Work required:
With the images removed, repeat the data below exactly.
--- Start Stored data ---
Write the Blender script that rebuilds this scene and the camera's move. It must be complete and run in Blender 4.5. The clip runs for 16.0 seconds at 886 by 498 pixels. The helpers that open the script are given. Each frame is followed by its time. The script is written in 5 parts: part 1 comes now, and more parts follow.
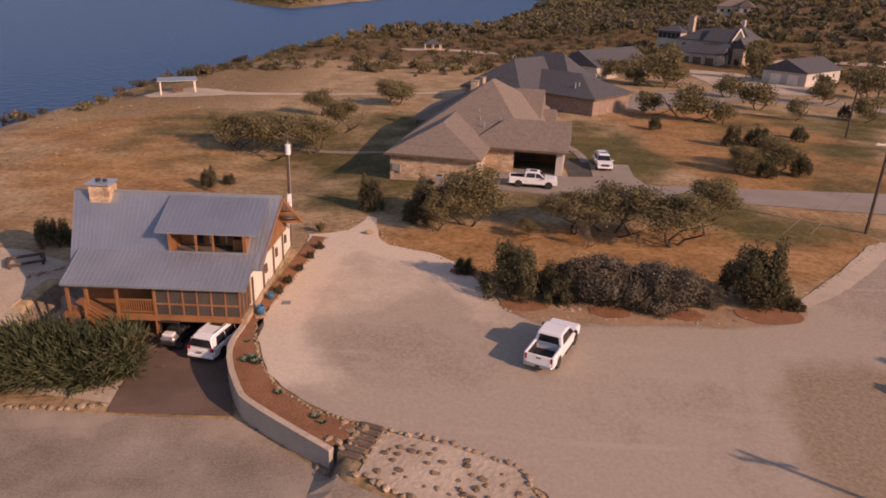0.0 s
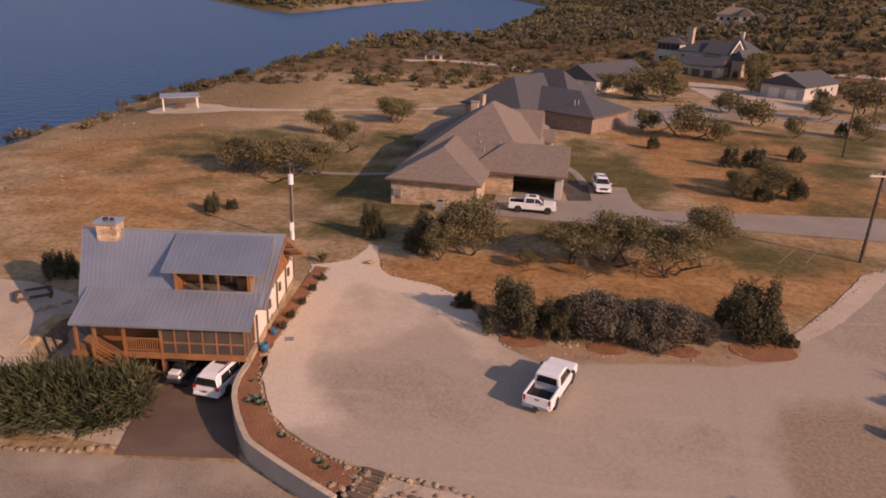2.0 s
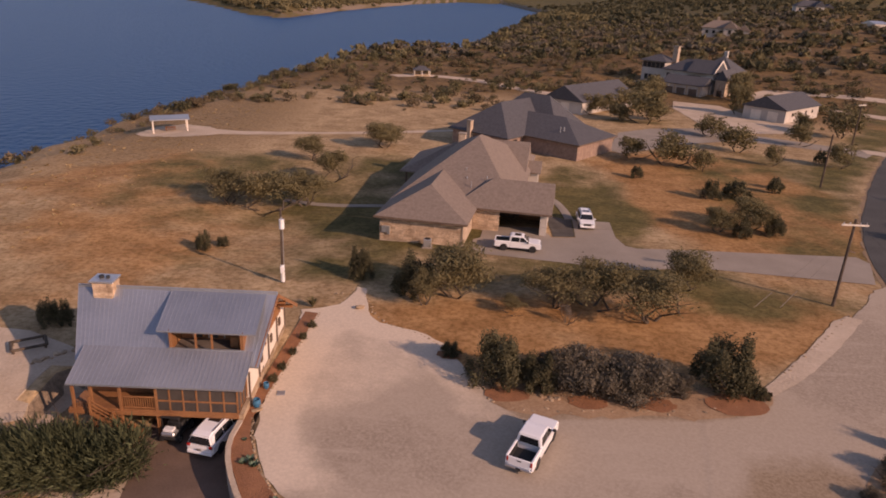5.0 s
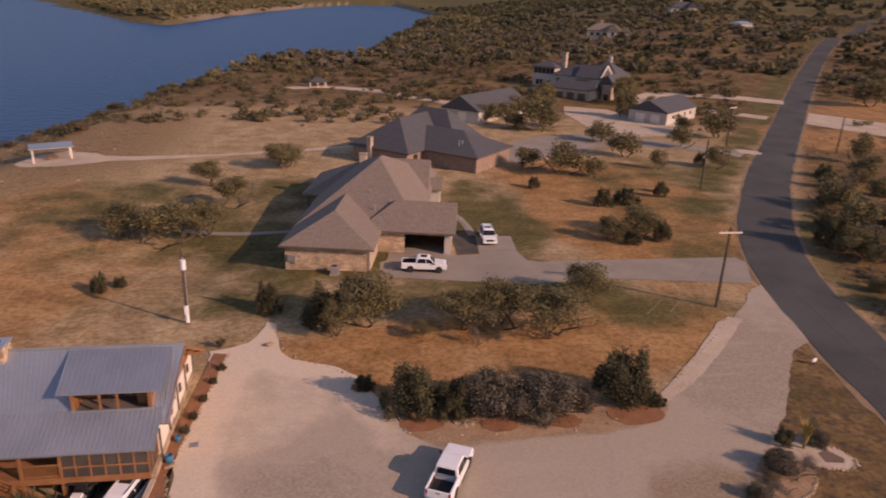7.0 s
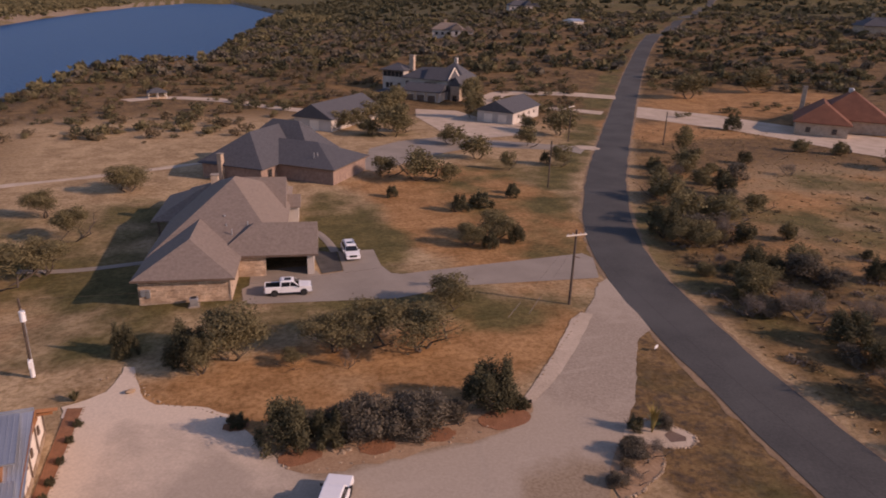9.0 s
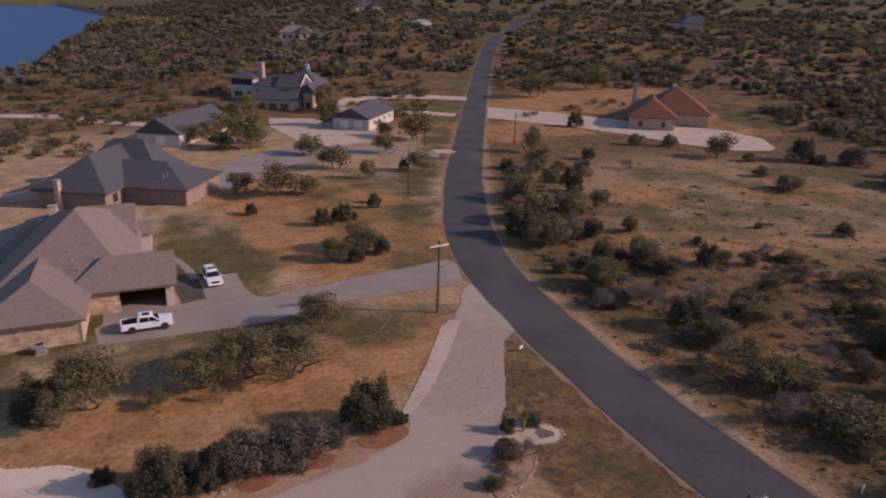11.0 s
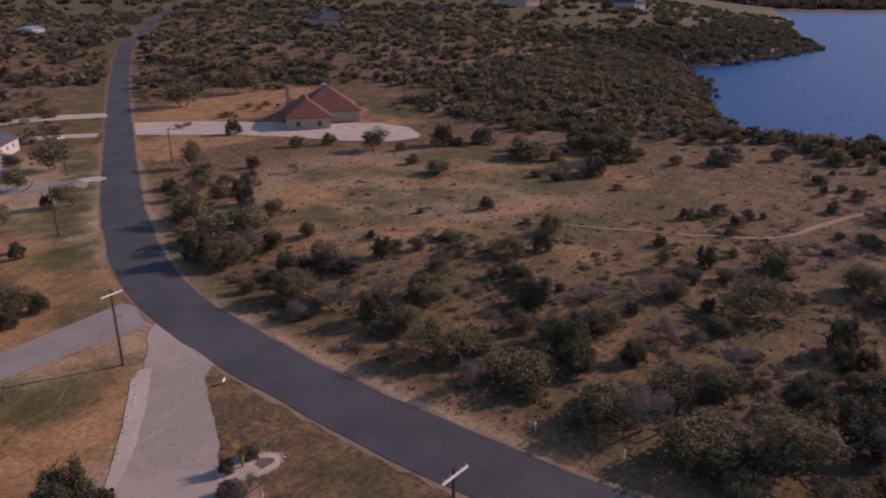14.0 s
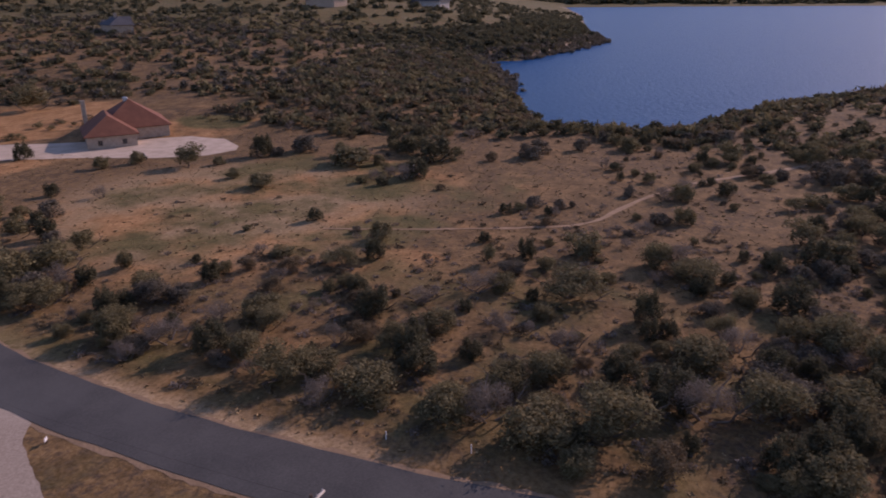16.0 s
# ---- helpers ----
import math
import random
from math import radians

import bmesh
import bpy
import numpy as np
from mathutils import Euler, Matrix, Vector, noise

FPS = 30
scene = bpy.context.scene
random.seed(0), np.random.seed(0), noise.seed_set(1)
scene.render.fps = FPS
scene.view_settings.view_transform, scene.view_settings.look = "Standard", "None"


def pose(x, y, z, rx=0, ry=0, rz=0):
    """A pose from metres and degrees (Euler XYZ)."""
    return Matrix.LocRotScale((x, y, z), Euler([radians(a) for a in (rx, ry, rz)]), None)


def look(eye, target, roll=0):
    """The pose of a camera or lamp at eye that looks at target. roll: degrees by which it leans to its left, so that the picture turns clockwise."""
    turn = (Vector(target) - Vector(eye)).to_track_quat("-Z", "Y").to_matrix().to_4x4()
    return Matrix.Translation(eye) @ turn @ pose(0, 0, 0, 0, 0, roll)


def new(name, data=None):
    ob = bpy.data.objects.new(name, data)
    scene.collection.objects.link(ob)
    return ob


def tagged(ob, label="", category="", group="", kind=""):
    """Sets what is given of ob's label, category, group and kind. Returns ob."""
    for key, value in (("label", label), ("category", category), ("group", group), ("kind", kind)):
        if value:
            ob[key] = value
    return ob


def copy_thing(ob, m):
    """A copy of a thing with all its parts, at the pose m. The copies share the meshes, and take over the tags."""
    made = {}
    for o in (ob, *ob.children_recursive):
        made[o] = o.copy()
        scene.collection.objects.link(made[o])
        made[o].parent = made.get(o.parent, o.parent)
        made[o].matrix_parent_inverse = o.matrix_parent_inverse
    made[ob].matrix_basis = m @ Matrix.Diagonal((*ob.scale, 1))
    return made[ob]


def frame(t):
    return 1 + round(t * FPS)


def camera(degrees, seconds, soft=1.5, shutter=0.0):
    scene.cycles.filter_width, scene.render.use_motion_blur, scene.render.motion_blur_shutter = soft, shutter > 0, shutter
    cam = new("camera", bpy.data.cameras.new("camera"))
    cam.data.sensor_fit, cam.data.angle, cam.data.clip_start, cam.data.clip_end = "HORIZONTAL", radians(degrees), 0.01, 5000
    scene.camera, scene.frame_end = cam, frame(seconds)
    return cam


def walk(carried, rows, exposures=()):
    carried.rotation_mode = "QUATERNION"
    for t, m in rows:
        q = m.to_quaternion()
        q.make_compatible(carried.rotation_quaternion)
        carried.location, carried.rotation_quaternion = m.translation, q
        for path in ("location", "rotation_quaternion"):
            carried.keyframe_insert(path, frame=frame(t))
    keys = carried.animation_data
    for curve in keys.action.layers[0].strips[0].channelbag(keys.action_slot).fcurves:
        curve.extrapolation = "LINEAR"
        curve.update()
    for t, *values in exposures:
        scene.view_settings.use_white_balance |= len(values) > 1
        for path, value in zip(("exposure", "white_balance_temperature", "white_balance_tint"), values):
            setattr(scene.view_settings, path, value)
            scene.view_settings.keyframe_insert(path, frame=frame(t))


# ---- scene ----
cam = camera(65.5, 16.0, soft=1.75, shutter=0.5)
PATH = [
    (0, (1.821, 0.610, 20.924), (1.7523, 2.4749, 20.2057), 2.1),
    (0.5, (1.788, 0.615, 21.534), (1.7183, 2.4819, 20.8193), 2.1),
    (1, (1.756, 0.615, 22.178), (1.6865, 2.4826, 21.4655), 2.1),
    (1.5, (1.726, 0.609, 22.849), (1.6574, 2.4767, 22.1376), 2.2),
    (2, (1.698, 0.597, 23.543), (1.6289, 2.4647, 22.8319), 2.2),
    (2.5, (1.671, 0.579, 24.255), (1.6023, 2.4471, 23.5439), 2.2),
    (3, (1.647, 0.556, 24.979), (1.5768, 2.4239, 24.2688), 2.3),
    (3.5, (1.623, 0.527, 25.712), (1.5547, 2.3955, 25.0023), 2.4),
    (4, (1.601, 0.493, 26.447), (1.5319, 2.3629, 25.7427), 2.4),
    (4.2, (1.593, 0.477, 26.742), (1.5222, 2.3482, 26.0382), 2.4),
    (6.3, (1.507, 0.271, 29.768), (1.5891, 2.1415, 29.0638), 2.9),
    (6.5, (1.499, 0.248, 30.045), (1.5975, 2.1195, 29.3477), 2.5),
    (7, (1.477, 0.186, 30.725), (1.7126, 2.0480, 30.0355), 2.3),
    (7.5, (1.454, 0.120, 31.387), (1.7841, 1.9680, 30.6981), 2.2),
    (8, (1.428, 0.051, 32.028), (1.8674, 1.8762, 31.3403), 2.1),
    (8.5, (1.399, -0.022, 32.648), (1.9370, 1.7780, 31.9617), 2.0),
    (10.8, (1.201, -0.383, 35.214), (2.1264, 1.2552, 34.5356), 1.7),
    (11, (1.177, -0.416, 35.416), (2.1488, 1.1955, 34.7385), 1.6),
    (11.5, (1.111, -0.498, 35.910), (2.2195, 1.0223, 35.2332), 1.3),
    (12, (1.035, -0.581, 36.390), (2.2618, 0.8455, 35.7113), 1.1),
    (12.5, (0.948, -0.663, 36.857), (2.2833, 0.6623, 36.1791), 0.9),
    (13, (0.849, -0.744, 37.318), (2.2874, 0.4688, 36.6406), 0.7),
    (13.5, (0.736, -0.824, 37.776), (2.2671, 0.2702, 37.0988), 0.4),
    (14, (0.609, -0.902, 38.237), (2.2154, 0.0774, 37.5592), 0.2),
    (14.5, (0.465, -0.978, 38.707), (2.1356, -0.1116, 38.0291), 0.0),
    (15, (0.304, -1.050, 39.194), (2.0273, -0.2953, 38.5156), -0.2),
    (15.5, (0.123, -1.118, 39.706), (1.8916, -0.4761, 39.0266), -0.4),
    (16, (-0.078, -1.182, 40.250), (1.7230, -0.6438, 39.5672), -0.5),
]
walk(cam, [(t, look(eye, target, roll)) for t, eye, target, roll in PATH],
     exposures=[(0.0, 0.0, 7650, 38), (4.0, -0.02, 7560, 38), (8.5, -0.14, 7000, 37), (11.0, -0.22, 6170, 36), (14.0, -0.27, 5880, 37), (16.0, -0.22, 5920, 40)])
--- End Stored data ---
Complete output:
Write the Blender script that rebuilds this scene and the camera's move. It must be complete and run in Blender 4.5. The clip runs for 16.0 seconds at 886 by 498 pixels. The helpers that open the script are given. Each frame is followed by its time. The script is written in 5 parts: part 1 comes now, and more parts follow.
0.0 s
2.0 s
5.0 s
7.0 s
9.0 s
11.0 s
14.0 s
16.0 s
# ---- helpers ----
import math
import random
from math import radians

import bmesh
import bpy
import numpy as np
from mathutils import Euler, Matrix, Vector, noise

FPS = 30
scene = bpy.context.scene
random.seed(0), np.random.seed(0), noise.seed_set(1)
scene.render.fps = FPS
scene.view_settings.view_transform, scene.view_settings.look = "Standard", "None"


def pose(x, y, z, rx=0, ry=0, rz=0):
    """A pose from metres and degrees (Euler XYZ)."""
    return Matrix.LocRotScale((x, y, z), Euler([radians(a) for a in (rx, ry, rz)]), None)


def look(eye, target, roll=0):
    """The pose of a camera or lamp at eye that looks at target. roll: degrees by which it leans to its left, so that the picture turns clockwise."""
    turn = (Vector(target) - Vector(eye)).to_track_quat("-Z", "Y").to_matrix().to_4x4()
    return Matrix.Translation(eye) @ turn @ pose(0, 0, 0, 0, 0, roll)


def new(name, data=None):
    ob = bpy.data.objects.new(name, data)
    scene.collection.objects.link(ob)
    return ob


def tagged(ob, label="", category="", group="", kind=""):
    """Sets what is given of ob's label, category, group and kind. Returns ob."""
    for key, value in (("label", label), ("category", category), ("group", group), ("kind", kind)):
        if value:
            ob[key] = value
    return ob


def copy_thing(ob, m):
    """A copy of a thing with all its parts, at the pose m. The copies share the meshes, and take over the tags."""
    made = {}
    for o in (ob, *ob.children_recursive):
        made[o] = o.copy()
        scene.collection.objects.link(made[o])
        made[o].parent = made.get(o.parent, o.parent)
        made[o].matrix_parent_inverse = o.matrix_parent_inverse
    made[ob].matrix_basis = m @ Matrix.Diagonal((*ob.scale, 1))
    return made[ob]


def frame(t):
    return 1 + round(t * FPS)


def camera(degrees, seconds, soft=1.5, shutter=0.0):
    scene.cycles.filter_width, scene.render.use_motion_blur, scene.render.motion_blur_shutter = soft, shutter > 0, shutter
    cam = new("camera", bpy.data.cameras.new("camera"))
    cam.data.sensor_fit, cam.data.angle, cam.data.clip_start, cam.data.clip_end = "HORIZONTAL", radians(degrees), 0.01, 5000
    scene.camera, scene.frame_end = cam, frame(seconds)
    return cam


def walk(carried, rows, exposures=()):
    carried.rotation_mode = "QUATERNION"
    for t, m in rows:
        q = m.to_quaternion()
        q.make_compatible(carried.rotation_quaternion)
        carried.location, carried.rotation_quaternion = m.translation, q
        for path in ("location", "rotation_quaternion"):
            carried.keyframe_insert(path, frame=frame(t))
    keys = carried.animation_data
    for curve in keys.action.layers[0].strips[0].channelbag(keys.action_slot).fcurves:
        curve.extrapolation = "LINEAR"
        curve.update()
    for t, *values in exposures:
        scene.view_settings.use_white_balance |= len(values) > 1
        for path, value in zip(("exposure", "white_balance_temperature", "white_balance_tint"), values):
            setattr(scene.view_settings, path, value)
            scene.view_settings.keyframe_insert(path, frame=frame(t))


# ---- scene ----
cam = camera(65.5, 16.0, soft=1.75, shutter=0.5)
PATH = [
    (0, (1.821, 0.610, 20.924), (1.7523, 2.4749, 20.2057), 2.1),
    (0.5, (1.788, 0.615, 21.534), (1.7183, 2.4819, 20.8193), 2.1),
    (1, (1.756, 0.615, 22.178), (1.6865, 2.4826, 21.4655), 2.1),
    (1.5, (1.726, 0.609, 22.849), (1.6574, 2.4767, 22.1376), 2.2),
    (2, (1.698, 0.597, 23.543), (1.6289, 2.4647, 22.8319), 2.2),
    (2.5, (1.671, 0.579, 24.255), (1.6023, 2.4471, 23.5439), 2.2),
    (3, (1.647, 0.556, 24.979), (1.5768, 2.4239, 24.2688), 2.3),
    (3.5, (1.623, 0.527, 25.712), (1.5547, 2.3955, 25.0023), 2.4),
    (4, (1.601, 0.493, 26.447), (1.5319, 2.3629, 25.7427), 2.4),
    (4.2, (1.593, 0.477, 26.742), (1.5222, 2.3482, 26.0382), 2.4),
    (6.3, (1.507, 0.271, 29.768), (1.5891, 2.1415, 29.0638), 2.9),
    (6.5, (1.499, 0.248, 30.045), (1.5975, 2.1195, 29.3477), 2.5),
    (7, (1.477, 0.186, 30.725), (1.7126, 2.0480, 30.0355), 2.3),
    (7.5, (1.454, 0.120, 31.387), (1.7841, 1.9680, 30.6981), 2.2),
    (8, (1.428, 0.051, 32.028), (1.8674, 1.8762, 31.3403), 2.1),
    (8.5, (1.399, -0.022, 32.648), (1.9370, 1.7780, 31.9617), 2.0),
    (10.8, (1.201, -0.383, 35.214), (2.1264, 1.2552, 34.5356), 1.7),
    (11, (1.177, -0.416, 35.416), (2.1488, 1.1955, 34.7385), 1.6),
    (11.5, (1.111, -0.498, 35.910), (2.2195, 1.0223, 35.2332), 1.3),
    (12, (1.035, -0.581, 36.390), (2.2618, 0.8455, 35.7113), 1.1),
    (12.5, (0.948, -0.663, 36.857), (2.2833, 0.6623, 36.1791), 0.9),
    (13, (0.849, -0.744, 37.318), (2.2874, 0.4688, 36.6406), 0.7),
    (13.5, (0.736, -0.824, 37.776), (2.2671, 0.2702, 37.0988), 0.4),
    (14, (0.609, -0.902, 38.237), (2.2154, 0.0774, 37.5592), 0.2),
    (14.5, (0.465, -0.978, 38.707), (2.1356, -0.1116, 38.0291), 0.0),
    (15, (0.304, -1.050, 39.194), (2.0273, -0.2953, 38.5156), -0.2),
    (15.5, (0.123, -1.118, 39.706), (1.8916, -0.4761, 39.0266), -0.4),
    (16, (-0.078, -1.182, 40.250), (1.7230, -0.6438, 39.5672), -0.5),
]
walk(cam, [(t, look(eye, target, roll)) for t, eye, target, roll in PATH],
     exposures=[(0.0, 0.0, 7650, 38), (4.0, -0.02, 7560, 38), (8.5, -0.14, 7000, 37), (11.0, -0.22, 6170, 36), (14.0, -0.27, 5880, 37), (16.0, -0.22, 5920, 40)])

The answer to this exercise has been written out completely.